Getting Around $\mbox{Stief}(n,k)$

We've now laid the groundwork for a meaningful definition of the gradient in the setting of a constraint manifold. At this point, one could run off and try to do a steepest descent search to maximize one's objective functions. Trouble will arise, however, when one discovers that there is no sensible way to combine a point and a displacement to produce a new point because, for finite $s$, $Y+sH$ violates the constraint equations and thus does not give a point on the manifold.

For any manifold, one updates $Y$ by solving a set of differential equations of motion of the form

$$\begin{eqnarray*} \frac{d}{dt} Y &=& H, \\ \frac{d}{dt} H &=& - \Gamma(H,H). \end{eqnarray*}$$

The $\Gamma$ term is crafted to ensure that $H$ remains a tangent vector for all times $t$, thus keeping the path on the manifold. It is called the connection. (The connection term also depends on $Y$.)

To see how these equations could be satisfied, we take the infinitesimal constraint equation for $H$,

$$H^* Y + Y^* H = 0,$$

and differentiate it with respect to $t$, to get

$$\Gamma(H,H)^*Y + Y^* \Gamma(H,H) = 2 H^*H.$$

This can be satisfied generally by $\Gamma(H,H) = Y(H^* H) + T(H,H)$, where $T(H,H)$ is some arbitrary tangent vector.

In the next subsection, we will have reason to consider $\Gamma(H_1,H_2)$ for $H_1 \ne H_2$. For technical reasons, one usually requests that

$$\Gamma(H_1,H_2) = \Gamma(H_2,H_1)$$

(this is called the torsion-free property) and that

$$ip(\Gamma(H_1,H_3),H_2)+ip(H_1,\Gamma(H_2,H_3))=0$$

(this is called the metric compatibility property). These two properties uniquely determine the $T(H_1,H_2)$ term, and thereby uniquely specify the connection. On any manifold, the unique connection with these properties is called the Levi-Civita connection.

The connection for the Stiefel manifold using two different inner products (the Euclidean and the canonical) can be found in the work by Edelman, Arias, and Smith (see [151,155,416]). The function connection computes $\Gamma(H_1,H_2)$ in the template software.

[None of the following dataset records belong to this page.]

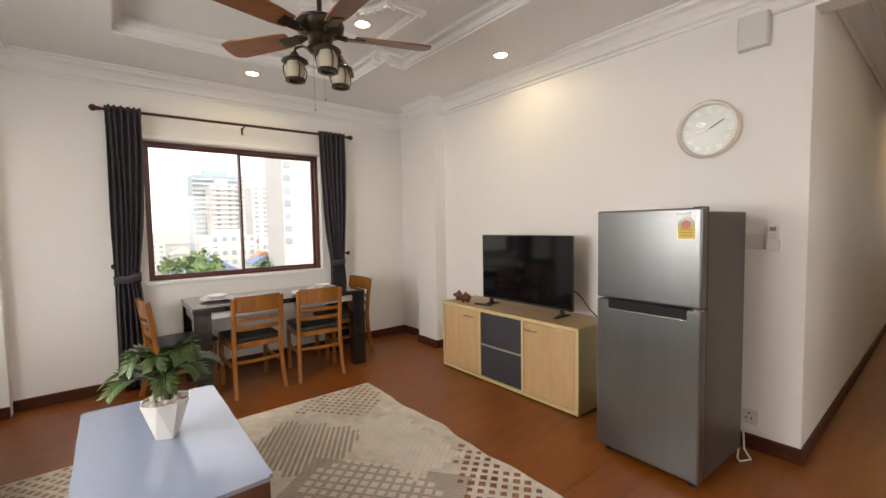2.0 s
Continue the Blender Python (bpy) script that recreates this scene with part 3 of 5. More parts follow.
def pillow(name, label, size, thick, m, material):
    bm = bmesh.new()
    n = 14
    grid = {}
    for side in (1, -1):
        for i in range(n + 1):
            for j in range(n + 1):
                u, v = 2 * i / n - 1, 2 * j / n - 1
                if side < 0 and (i in (0, n) or j in (0, n)):
                    grid[side, i, j] = grid[1, i, j]
                    continue
                t = (max(0, 1 - u * u) ** 0.55) * (max(0, 1 - v * v) ** 0.55) * thick / 2
                wob = 0.012 * noise.noise(Vector((u * 2.2, v * 2.2, side * 3.1)))
                x = u * (1 - 0.06 * (1 - v * v)) * size / 2
                z = v * (1 - 0.06 * (1 - u * u)) * size / 2
                grid[side, i, j] = bm.verts.new((x, side * (t + (wob if t > 0.01 else 0)), z))
    for side in (1, -1):
        for i in range(n):
            for j in range(n):
                q = [grid[side, i, j], grid[side, i + 1, j], grid[side, i + 1, j + 1], grid[side, i, j + 1]]
                bm.faces.new(q if side < 0 else q[::-1])
    ob = solid(name, bm, material, label, "cushion", group="throw cushions", smooth=180)
    ob.matrix_world = m
    return ob


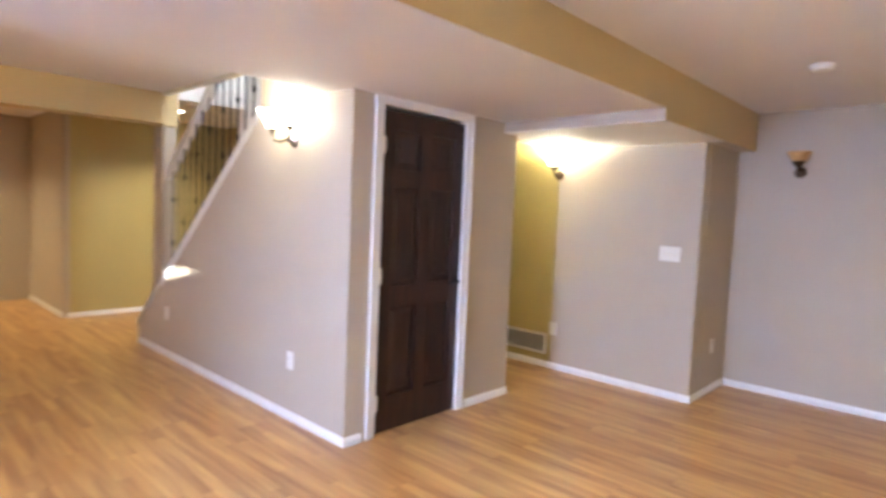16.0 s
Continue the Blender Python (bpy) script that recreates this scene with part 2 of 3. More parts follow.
# dropped soffit across the room and the beam on the column
structure("soffit", box((-1.40, YS, SOFF + 0.004), (XR + 0.05, SOFB, CEIL + 0.2)), TAN, "tan painted faces of the dropped soffit", "soffit")
structure("soffit_underside", box((-1.40, YS + 0.003, SOFF), (XR, SOFB - 0.003, SOFF + 0.004)), CEILING, "white underside of the dropped soffit", "soffit")
structure("soffit_alcove", box((XD, YS, SOFF - 0.07), (-1.40, SOFB - 0.002, CEIL + 0.2)), WALL, "greige lip where the soffit steps down over the alcove", "soffit")
structure("soffit_alcove_face", box((XD, SOFB - 0.002, SOFF - 0.07), (-1.40, SOFB + 0.001, CEIL + 0.01)), TAN, "tan face of the alcove soffit", "soffit")
structure("soffit_alcove_underside", box((XA, -0.12, SOFF - 0.074), (-1.405, SOFB - 0.004, SOFF - 0.07)), CEILING, "white underside over the alcove", "soffit")
structure("beam", box((0.0, YCOL[0] - 0.012, SOFF), (XR + 0.05, YCOL[1] + 0.02, CEIL + 0.2), 0.006), TAN, "tan painted ceiling beam resting on the column", "beam")
structure("beam_end", box((-0.13, YCOL[0] - 0.032, SOFF - 0.02), (-0.001, YCOL[1] + 0.018, CEIL + 0.2), 0.006), TAN, "tan boxed end of the beam above the column", "beam")
structure("column", box((-0.118, YCOL[0], 0.40), (0.003, YCOL[1], SOFF - 0.021), 0.008), WALL, "square painted column at the foot of the stairs", "column")

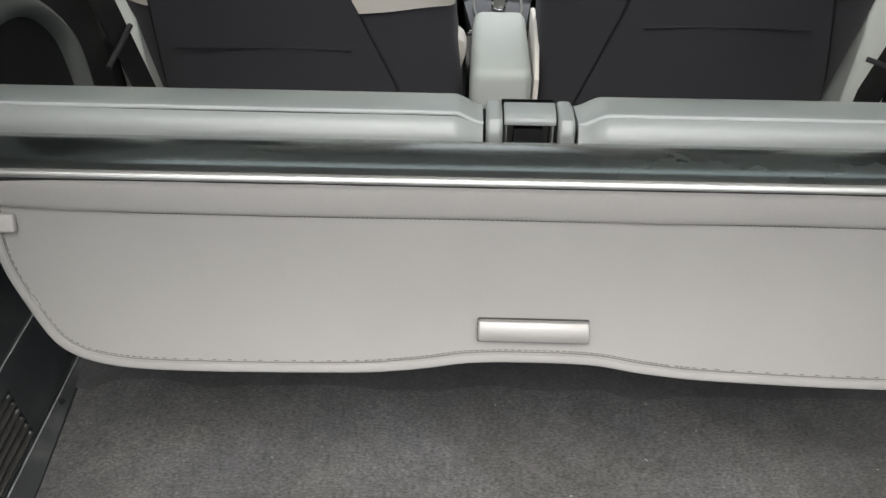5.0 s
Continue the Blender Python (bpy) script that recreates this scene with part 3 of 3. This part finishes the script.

Usually the solution of the equations of motions on a manifold are very difficult to carry out. For the Stiefel manifold, analytic solutions exist and can be found in the aforementioned literature, though we have found very little performance degradation between moving along paths via the equations of motion and simply performing some orthogonalizing factorization on $Y+sH$, as long as the displacements are small. The move function supports multiple methods of geodesic motion, depending on the degree of approximation desired.